兩個逆高斯分配的平均值及尺度參數之廣義推論

Abstract

逆高斯分配在分析全為正數且右偏的數據時是一個很好的模型，因此在統計應用上很受重視。過去的研究中，在不假設干擾參數相等的情況下比較兩個母體的平均值及尺度參數的推論還需要我們繼續研究。因此在本論文中，我們利用廣義p值法對於一個及兩個逆高斯分配母體參數尋求精確的檢定方法，並提出一個在使用上比過去更為便利的方法，而這個方法是建立在廣義方法的觀念上，解決了在使用過去文獻中檢定兩個母體平均值的比例和計算信賴區間時會遇到的困難，也就是統計量中包含了干擾參數的問題，而且我們也得到了確切的解。藉由實際數據的分析，我們發現我們的方法跟過去的方法比較起來可以得到長度最短或是很接近最短的信賴區間長度。並且在模擬的研究中，我們可以看出我們的方法所得出的覆蓋率與型I誤差都很接近我們所設定的水準。

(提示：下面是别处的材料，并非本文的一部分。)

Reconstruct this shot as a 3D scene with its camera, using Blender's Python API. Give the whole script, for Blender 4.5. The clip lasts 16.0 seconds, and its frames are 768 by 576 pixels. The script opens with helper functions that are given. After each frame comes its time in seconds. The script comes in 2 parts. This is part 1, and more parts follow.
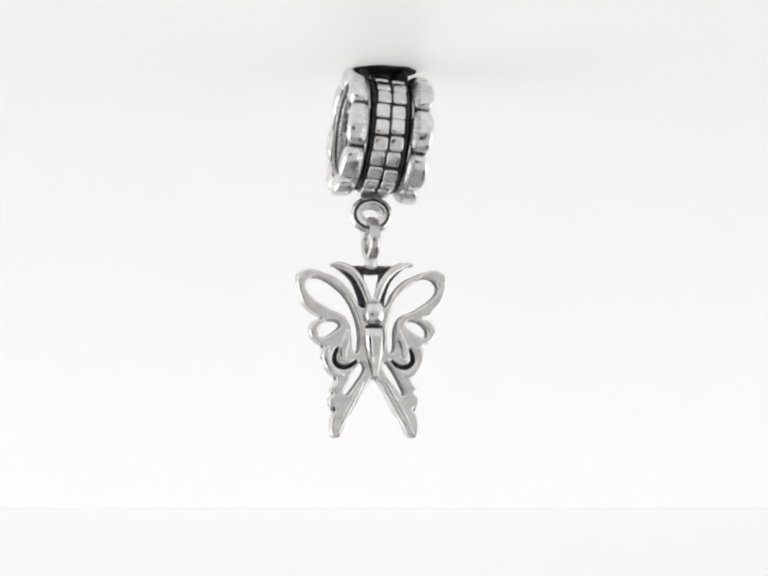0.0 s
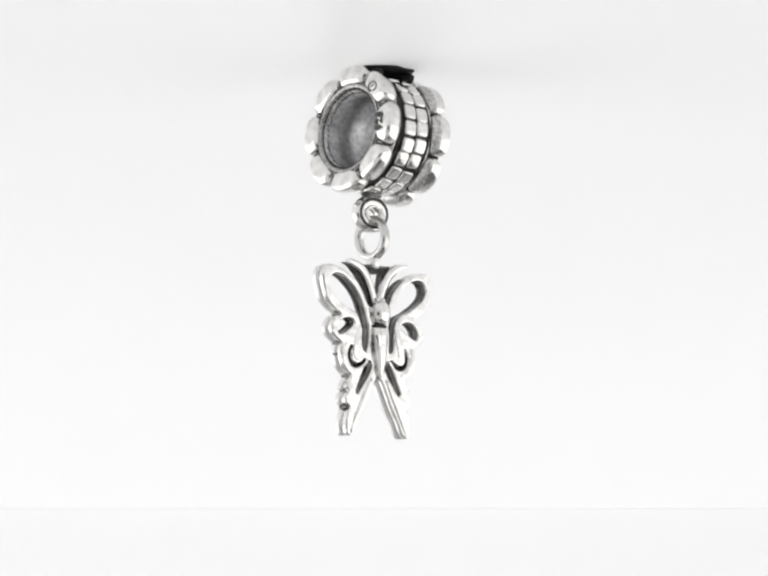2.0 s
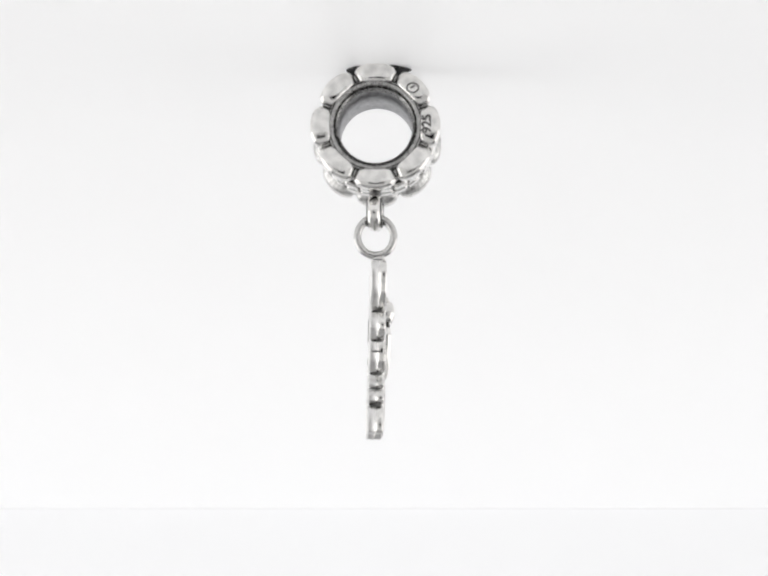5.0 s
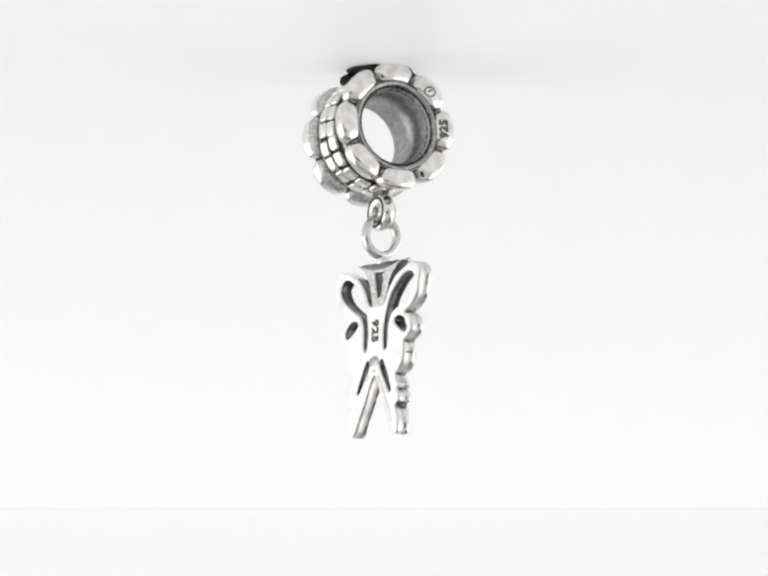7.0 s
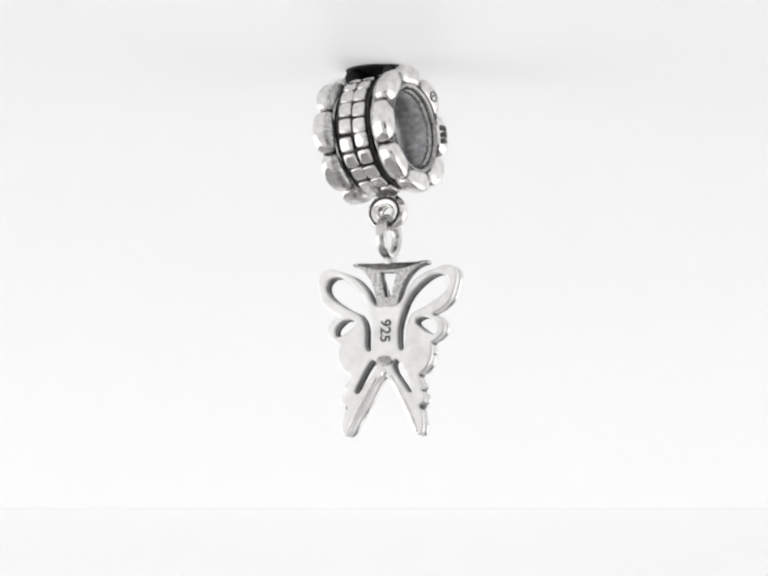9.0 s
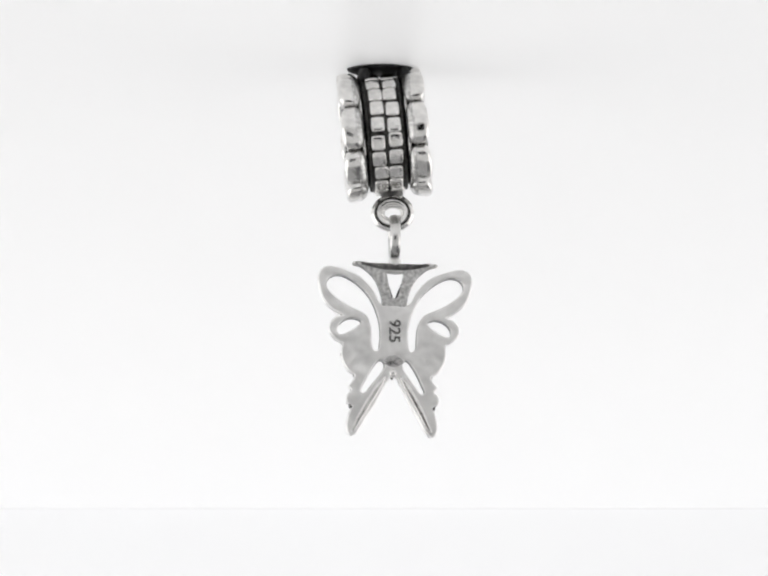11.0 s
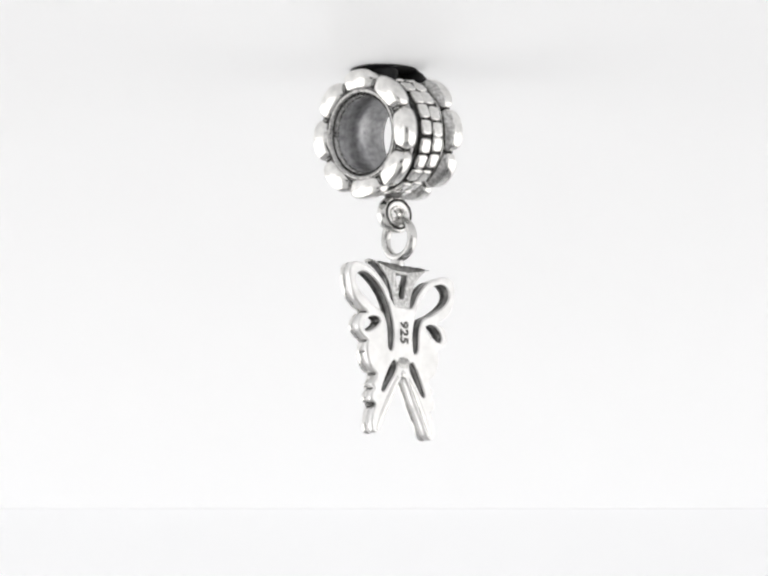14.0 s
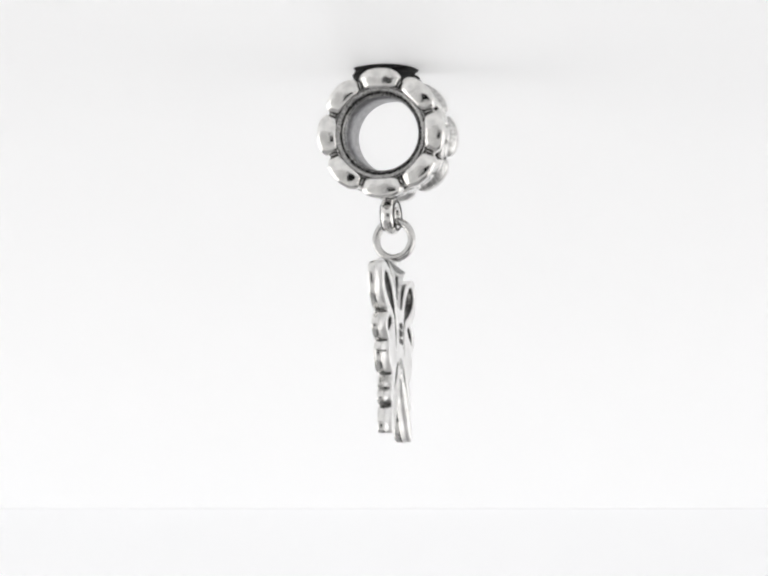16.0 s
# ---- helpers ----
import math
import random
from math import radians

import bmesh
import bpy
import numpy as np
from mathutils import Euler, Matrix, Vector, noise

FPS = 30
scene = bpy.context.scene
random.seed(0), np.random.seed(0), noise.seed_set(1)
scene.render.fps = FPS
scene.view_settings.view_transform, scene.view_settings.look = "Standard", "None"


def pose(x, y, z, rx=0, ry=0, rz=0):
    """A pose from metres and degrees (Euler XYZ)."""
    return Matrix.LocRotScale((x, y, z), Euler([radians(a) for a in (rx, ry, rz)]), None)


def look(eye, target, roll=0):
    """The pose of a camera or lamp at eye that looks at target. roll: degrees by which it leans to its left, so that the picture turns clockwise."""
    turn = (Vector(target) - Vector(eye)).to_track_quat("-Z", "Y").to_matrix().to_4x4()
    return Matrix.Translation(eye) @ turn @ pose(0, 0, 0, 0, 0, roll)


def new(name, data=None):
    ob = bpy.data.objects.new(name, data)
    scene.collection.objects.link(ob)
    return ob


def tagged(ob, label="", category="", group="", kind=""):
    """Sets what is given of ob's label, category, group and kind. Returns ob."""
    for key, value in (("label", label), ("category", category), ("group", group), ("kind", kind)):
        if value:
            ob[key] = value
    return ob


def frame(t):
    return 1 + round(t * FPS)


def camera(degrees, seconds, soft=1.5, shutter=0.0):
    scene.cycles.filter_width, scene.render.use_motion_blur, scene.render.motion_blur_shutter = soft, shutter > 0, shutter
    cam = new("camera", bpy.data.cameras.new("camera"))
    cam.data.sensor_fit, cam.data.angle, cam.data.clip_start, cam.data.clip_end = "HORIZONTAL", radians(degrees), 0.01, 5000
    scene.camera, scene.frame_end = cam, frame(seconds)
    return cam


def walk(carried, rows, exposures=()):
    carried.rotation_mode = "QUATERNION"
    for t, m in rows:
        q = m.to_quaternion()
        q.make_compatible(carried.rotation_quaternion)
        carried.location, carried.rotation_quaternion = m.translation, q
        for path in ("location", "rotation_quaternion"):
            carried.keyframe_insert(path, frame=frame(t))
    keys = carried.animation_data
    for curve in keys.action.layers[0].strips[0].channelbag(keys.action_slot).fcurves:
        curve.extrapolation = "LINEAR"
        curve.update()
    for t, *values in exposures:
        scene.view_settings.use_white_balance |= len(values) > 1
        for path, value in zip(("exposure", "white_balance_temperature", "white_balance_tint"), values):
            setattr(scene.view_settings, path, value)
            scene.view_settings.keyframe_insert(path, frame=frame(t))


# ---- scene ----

The IG distribution has gotten intensive attentions in statistical application fields by reason of it is an ideal candidate for modeling positive, right-skewed data. The classical procedures have difficulties in analysis non-homogeneous IG data. Hence, the exact inferences on making inferences for two IG means and scales deserve further research. In this thesis, we present a convenient approach based on the generalized p-value and generalized confidence methods to perform the hypothesis testing and confidence intervals for mean and scale of one IG population as well as the ratio of means and scales of two independent IG populations. Illustrative examples show that the confidence lengths obtained by the generalized methods are the smallest or close to the smallest length. Furthermore, the simulation studies show that our coverage probabilities and type I error are very close to the nominal levels.